* **The task**: Copy each line of the data below with the word "that".

* **Animation scripts**:
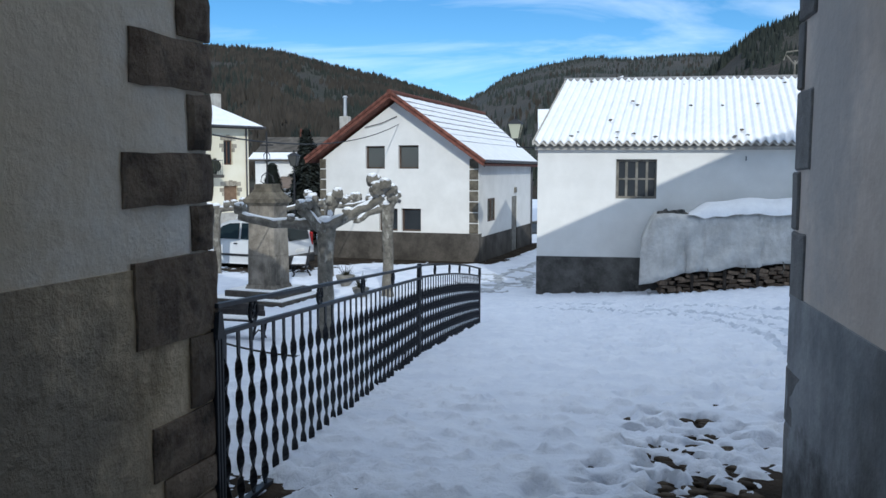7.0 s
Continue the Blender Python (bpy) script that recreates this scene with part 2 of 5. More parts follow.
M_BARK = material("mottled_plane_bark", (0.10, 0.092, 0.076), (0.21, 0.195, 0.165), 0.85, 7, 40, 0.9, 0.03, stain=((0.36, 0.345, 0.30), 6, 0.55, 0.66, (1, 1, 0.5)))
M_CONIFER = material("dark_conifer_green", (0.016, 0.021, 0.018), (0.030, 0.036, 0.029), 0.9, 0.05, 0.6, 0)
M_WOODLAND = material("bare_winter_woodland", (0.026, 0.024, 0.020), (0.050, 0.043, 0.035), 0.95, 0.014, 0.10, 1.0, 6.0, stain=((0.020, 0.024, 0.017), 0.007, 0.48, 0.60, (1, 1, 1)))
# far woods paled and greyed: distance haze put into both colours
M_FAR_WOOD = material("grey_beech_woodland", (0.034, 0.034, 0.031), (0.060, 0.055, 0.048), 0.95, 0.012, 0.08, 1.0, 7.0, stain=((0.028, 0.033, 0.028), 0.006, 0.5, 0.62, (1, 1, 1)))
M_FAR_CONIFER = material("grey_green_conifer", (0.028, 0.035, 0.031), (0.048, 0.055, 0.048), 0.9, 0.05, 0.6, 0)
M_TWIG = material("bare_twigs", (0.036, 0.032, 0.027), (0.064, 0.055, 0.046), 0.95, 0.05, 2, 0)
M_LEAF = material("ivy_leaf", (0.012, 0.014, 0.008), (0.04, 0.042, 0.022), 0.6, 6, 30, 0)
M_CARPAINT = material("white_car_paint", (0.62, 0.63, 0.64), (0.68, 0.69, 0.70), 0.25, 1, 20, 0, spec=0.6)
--
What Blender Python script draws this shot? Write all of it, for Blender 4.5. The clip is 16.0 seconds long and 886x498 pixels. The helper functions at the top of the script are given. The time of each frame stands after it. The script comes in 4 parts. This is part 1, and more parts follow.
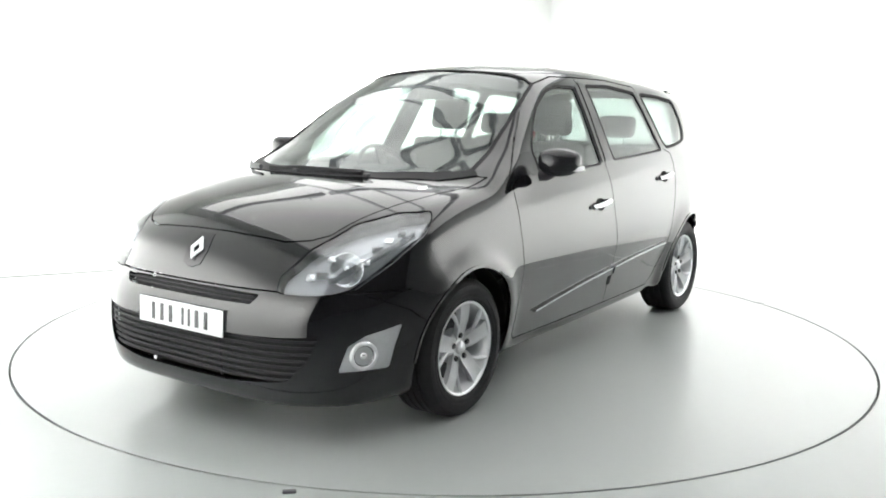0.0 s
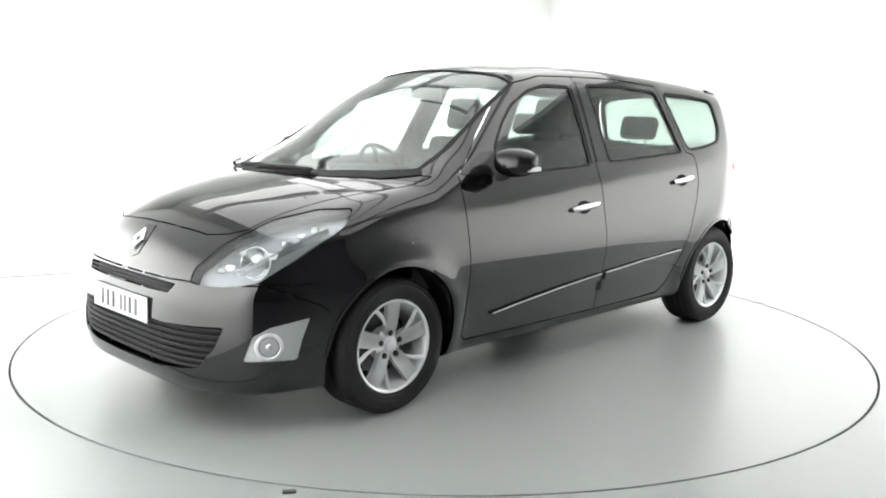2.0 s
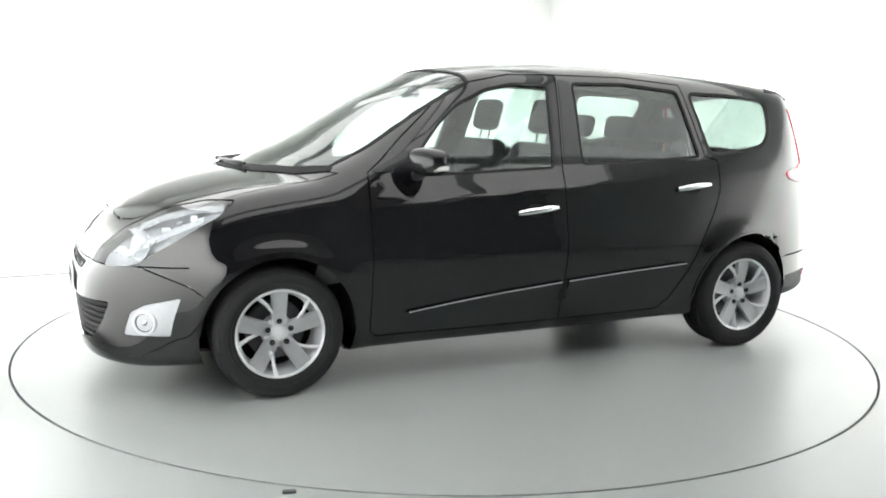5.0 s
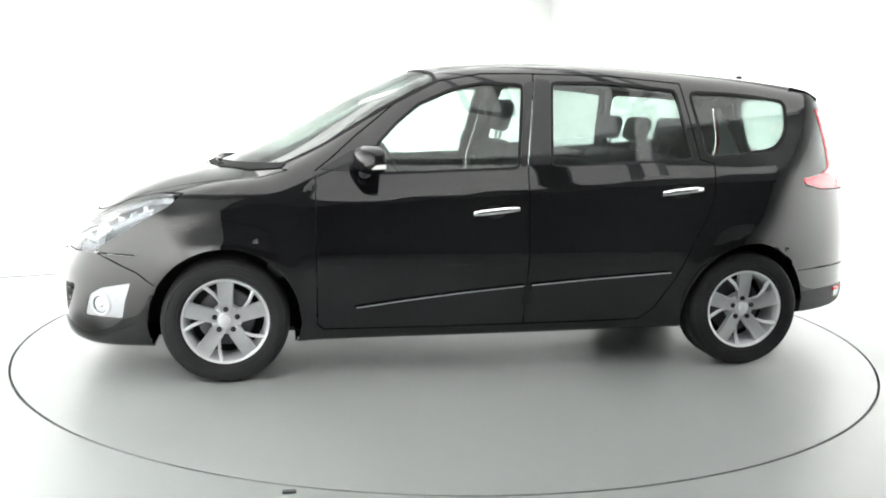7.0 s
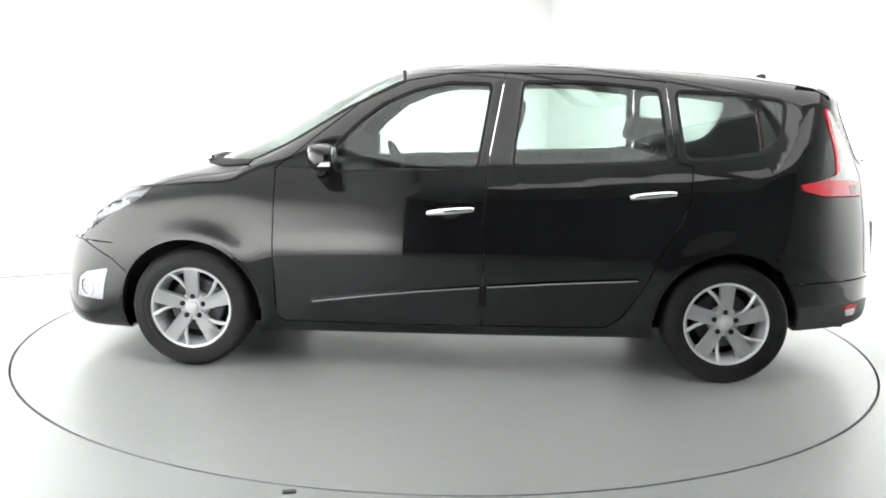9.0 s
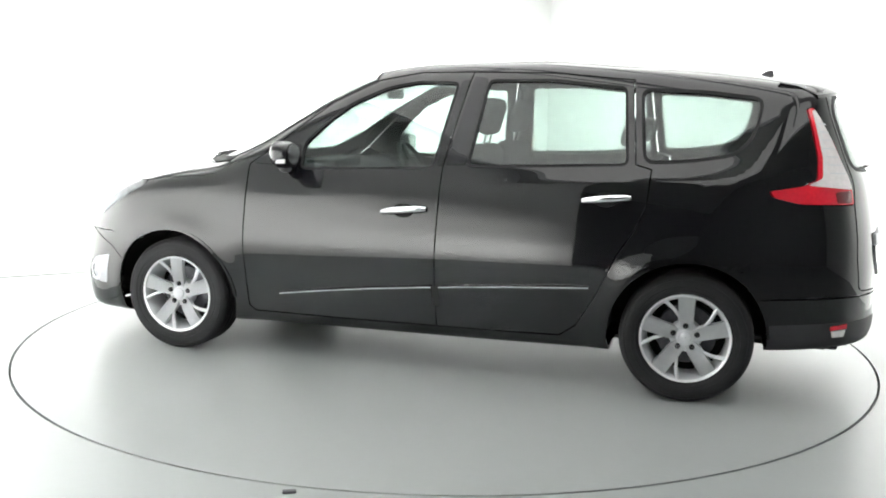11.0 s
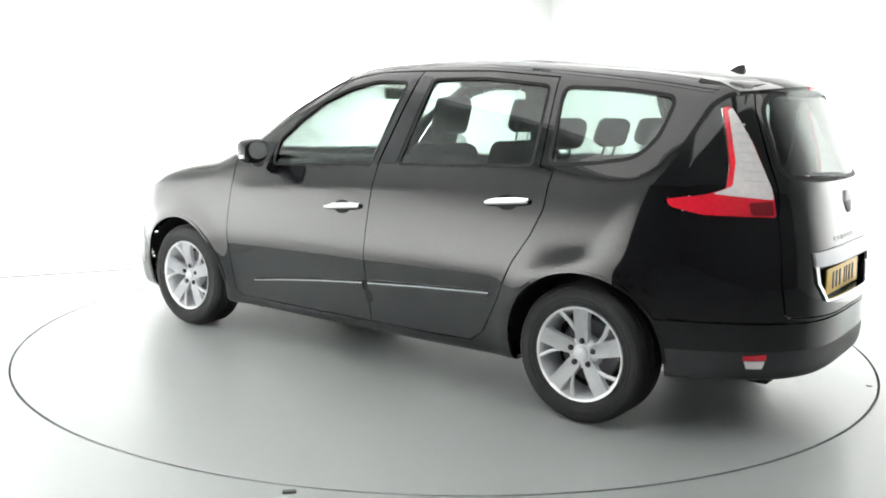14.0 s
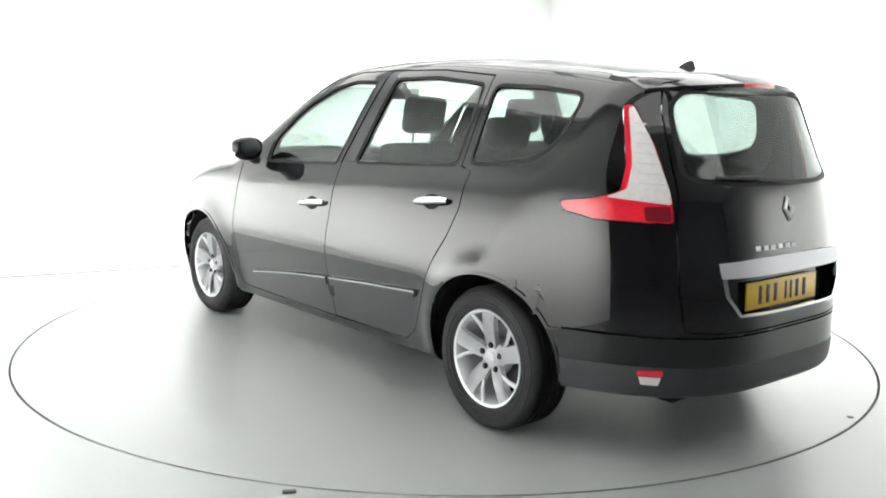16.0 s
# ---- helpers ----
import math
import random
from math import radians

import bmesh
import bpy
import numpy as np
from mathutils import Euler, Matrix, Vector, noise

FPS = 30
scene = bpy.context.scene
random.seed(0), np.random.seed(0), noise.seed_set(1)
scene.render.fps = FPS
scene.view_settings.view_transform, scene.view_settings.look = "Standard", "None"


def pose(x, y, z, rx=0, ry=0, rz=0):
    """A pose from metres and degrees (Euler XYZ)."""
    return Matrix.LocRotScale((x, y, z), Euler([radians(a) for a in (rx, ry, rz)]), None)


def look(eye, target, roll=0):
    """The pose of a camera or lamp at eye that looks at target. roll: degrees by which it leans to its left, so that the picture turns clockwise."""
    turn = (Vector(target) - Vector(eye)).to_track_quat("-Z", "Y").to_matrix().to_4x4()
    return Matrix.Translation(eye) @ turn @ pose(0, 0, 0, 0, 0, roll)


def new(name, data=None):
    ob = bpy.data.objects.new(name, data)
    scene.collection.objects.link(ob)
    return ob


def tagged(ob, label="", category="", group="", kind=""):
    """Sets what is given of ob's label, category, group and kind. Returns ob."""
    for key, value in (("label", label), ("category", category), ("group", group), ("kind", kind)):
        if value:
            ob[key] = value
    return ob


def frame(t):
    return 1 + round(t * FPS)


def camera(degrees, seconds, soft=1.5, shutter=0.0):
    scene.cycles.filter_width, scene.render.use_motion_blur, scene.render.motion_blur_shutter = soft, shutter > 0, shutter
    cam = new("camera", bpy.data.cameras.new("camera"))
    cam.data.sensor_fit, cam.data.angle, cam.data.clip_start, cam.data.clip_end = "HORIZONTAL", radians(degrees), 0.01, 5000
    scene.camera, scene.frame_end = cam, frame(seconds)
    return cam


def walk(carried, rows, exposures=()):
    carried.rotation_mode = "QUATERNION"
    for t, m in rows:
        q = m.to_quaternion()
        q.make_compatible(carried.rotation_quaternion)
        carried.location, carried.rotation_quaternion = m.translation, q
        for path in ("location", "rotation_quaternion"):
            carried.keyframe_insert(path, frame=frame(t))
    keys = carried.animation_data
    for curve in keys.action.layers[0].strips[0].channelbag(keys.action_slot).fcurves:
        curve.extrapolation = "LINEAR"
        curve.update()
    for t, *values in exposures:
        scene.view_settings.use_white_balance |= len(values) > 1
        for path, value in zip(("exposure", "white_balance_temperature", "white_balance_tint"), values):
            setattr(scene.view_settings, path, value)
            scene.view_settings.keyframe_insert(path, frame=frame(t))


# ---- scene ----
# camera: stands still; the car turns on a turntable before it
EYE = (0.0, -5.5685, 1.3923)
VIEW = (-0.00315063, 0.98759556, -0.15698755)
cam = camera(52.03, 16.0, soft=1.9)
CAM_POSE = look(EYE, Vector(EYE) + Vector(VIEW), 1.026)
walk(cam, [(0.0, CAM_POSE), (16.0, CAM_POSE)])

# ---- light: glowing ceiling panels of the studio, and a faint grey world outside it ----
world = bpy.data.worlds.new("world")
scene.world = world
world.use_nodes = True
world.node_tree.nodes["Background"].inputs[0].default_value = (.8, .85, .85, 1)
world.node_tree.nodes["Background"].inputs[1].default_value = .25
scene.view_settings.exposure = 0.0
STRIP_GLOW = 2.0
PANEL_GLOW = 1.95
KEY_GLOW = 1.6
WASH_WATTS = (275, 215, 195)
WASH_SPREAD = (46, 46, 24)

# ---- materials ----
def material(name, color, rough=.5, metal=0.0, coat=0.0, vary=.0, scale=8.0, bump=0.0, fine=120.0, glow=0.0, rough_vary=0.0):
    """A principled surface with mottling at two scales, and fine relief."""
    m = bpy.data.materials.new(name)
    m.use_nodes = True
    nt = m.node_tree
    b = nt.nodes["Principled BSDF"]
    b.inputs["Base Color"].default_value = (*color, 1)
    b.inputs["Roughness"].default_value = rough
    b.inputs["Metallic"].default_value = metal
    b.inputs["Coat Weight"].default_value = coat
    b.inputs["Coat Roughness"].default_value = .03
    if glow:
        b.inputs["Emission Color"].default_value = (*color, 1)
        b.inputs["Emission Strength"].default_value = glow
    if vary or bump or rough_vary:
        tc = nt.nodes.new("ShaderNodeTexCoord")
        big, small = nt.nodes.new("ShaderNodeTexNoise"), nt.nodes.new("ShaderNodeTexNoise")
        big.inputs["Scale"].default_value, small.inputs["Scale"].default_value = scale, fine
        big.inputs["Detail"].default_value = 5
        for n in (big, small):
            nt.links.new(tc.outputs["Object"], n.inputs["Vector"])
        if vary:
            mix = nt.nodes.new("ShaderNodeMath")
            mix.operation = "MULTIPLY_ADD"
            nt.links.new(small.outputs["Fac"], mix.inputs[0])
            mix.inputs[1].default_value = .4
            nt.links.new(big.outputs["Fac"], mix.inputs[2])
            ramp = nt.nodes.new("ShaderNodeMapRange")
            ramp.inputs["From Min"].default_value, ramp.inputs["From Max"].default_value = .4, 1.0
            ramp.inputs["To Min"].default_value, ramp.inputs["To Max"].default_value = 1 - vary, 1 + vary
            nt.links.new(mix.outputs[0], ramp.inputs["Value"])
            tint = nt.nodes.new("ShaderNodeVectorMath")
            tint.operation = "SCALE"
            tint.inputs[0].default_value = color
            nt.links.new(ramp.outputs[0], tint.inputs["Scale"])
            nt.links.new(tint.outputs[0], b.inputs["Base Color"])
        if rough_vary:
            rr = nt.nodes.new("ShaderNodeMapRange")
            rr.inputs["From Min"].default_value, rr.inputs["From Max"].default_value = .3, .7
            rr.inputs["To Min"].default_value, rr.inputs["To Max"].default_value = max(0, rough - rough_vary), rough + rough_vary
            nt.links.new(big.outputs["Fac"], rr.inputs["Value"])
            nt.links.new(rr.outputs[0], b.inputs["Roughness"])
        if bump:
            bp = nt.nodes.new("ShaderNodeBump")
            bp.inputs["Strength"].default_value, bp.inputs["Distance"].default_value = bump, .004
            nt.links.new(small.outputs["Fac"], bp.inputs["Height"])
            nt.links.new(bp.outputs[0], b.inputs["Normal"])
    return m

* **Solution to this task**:
Continue the Blender Python (bpy) script that recreates this scene with part 2 of 5. More parts follow.
    """The pose of a camera or lamp at eye that looks at target. roll: degrees by which it leans to its left, so that the picture turns clockwise."""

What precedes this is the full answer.